Quieren seguir forcejeando para ver en manos de quién queda el trofeo al menor costo, pero por fortuna no sólo ellos existen: también existe la Historia, aunque nadie lo crea, y les va a exigir hacer algo por este pueblo al que sólo le han dado miseria y mermelada durante tanto tiempo. Santos hasta ha logrado que, con la miel de la esperanza, los sectores democráticos lo dejen gobernar sin oposición. Pero, como no quiere cambiar el país sino limpiarlo de estorbos para su venta a las multinacionales, cada vez se ve más obligado a mostrar su proyecto verdadero: el mismo que tenía en tiempos de Uribe, el de alguien para quien la paz es la máscara y la guerra es el rostro.

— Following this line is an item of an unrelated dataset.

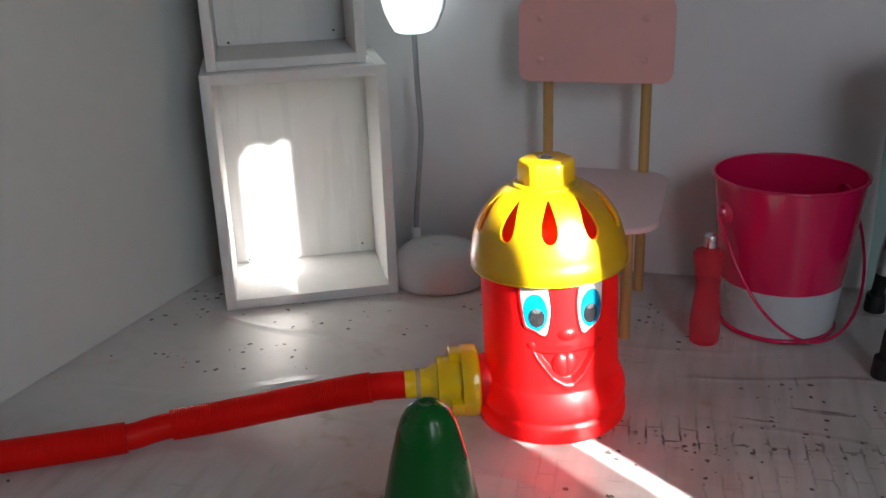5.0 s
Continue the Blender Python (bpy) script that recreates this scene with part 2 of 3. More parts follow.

Lo he dicho y lo repito: sólo estaremos maduros para la paz cuando nos duela la muerte de todo colombiano, de esos muchachos humildes que hace 50 años mueren anónimos atrapados en todos los bandos, y a quienes los señores de la guerra llaman héroes o canallas dependiendo solamente de si están bajo sus órdenes.
Yo más bien creo que los muertos de todos los bandos son los héroes, y los jefes los canallas. Porque esos jefes saben que el problema es político, y dejan que pase el río de muertos sin tomar las decisiones que salvarán al país, porque eso significará renunciar a una parte de su poder.
Por eso siguen fingiendo que están ante las puertas de la ley, que esto es un problema de cárceles y de tribunales, sabiendo que están en un país donde las únicas soluciones que no existen son las soluciones jurídicas.